Is it possible that I have become so fearful of developing the dreaded rigger ego that I've gone too far the other direction? I see it in my friends, too, this hesitation to acknowledge what we're good at and focus on what we're not good enough at. At what point have we diverged from a healthy attitude of lifelong learning and fallen into false immodesty, or damaging cycles of self-criticism?
I messed up at rope lab the other night, in a way that could have ended badly. In focusing on one aspect of a transition, I neglected another. My bottom could have been dropped on her head. She wasn't; she was fine; we get her down safely, ended there and untied, and she's still bottoming for me at the intensive this weekend. Needless to say, I have both aspects of that transition now nailed very firmly in my mind. And when I moved past that point, I found some things to feel good about: the sequence had gone well until then. I understood it, still remember the poses, and would like to try it again.
"Ever tried? Ever failed? No matter. Try again. Fail again. Fail better." - Samuel Beckett, in a rare moment of clear meaning.

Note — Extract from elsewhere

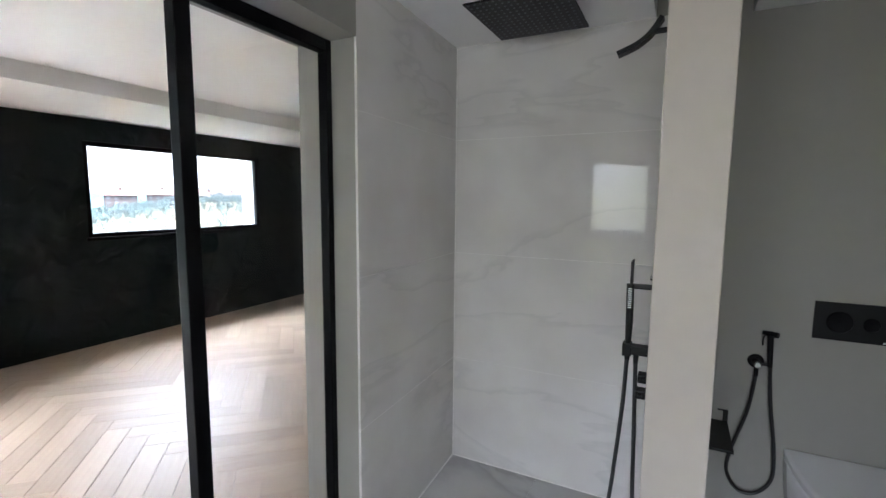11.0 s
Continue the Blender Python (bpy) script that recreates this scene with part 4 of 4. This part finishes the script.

I will continue to try, fail, fail again, and fail better.
In the meantime, here are things I am good at:
1. I have adapted my tying to my size, developing techniques to tie people much bigger than myself. This often involves climbing on them, which most folks find pretty enjoyable and entertaining, and provides opportunities to play with the size difference in a new way. Making a big person small, or making them tall and then striking from below delights me.
2. I'm adaptable to tone. Want mean rope? Can do. Want nice, cuddly rope? Yup, great! Hug rope? Sexy rope? Circus rope? Let's go!
3. I'm willing to branch out and try new things. Western style, new ryus, new perspectives -- even if I don't end up adopting whatever it is, I'm willing to see if there's something to take away from it.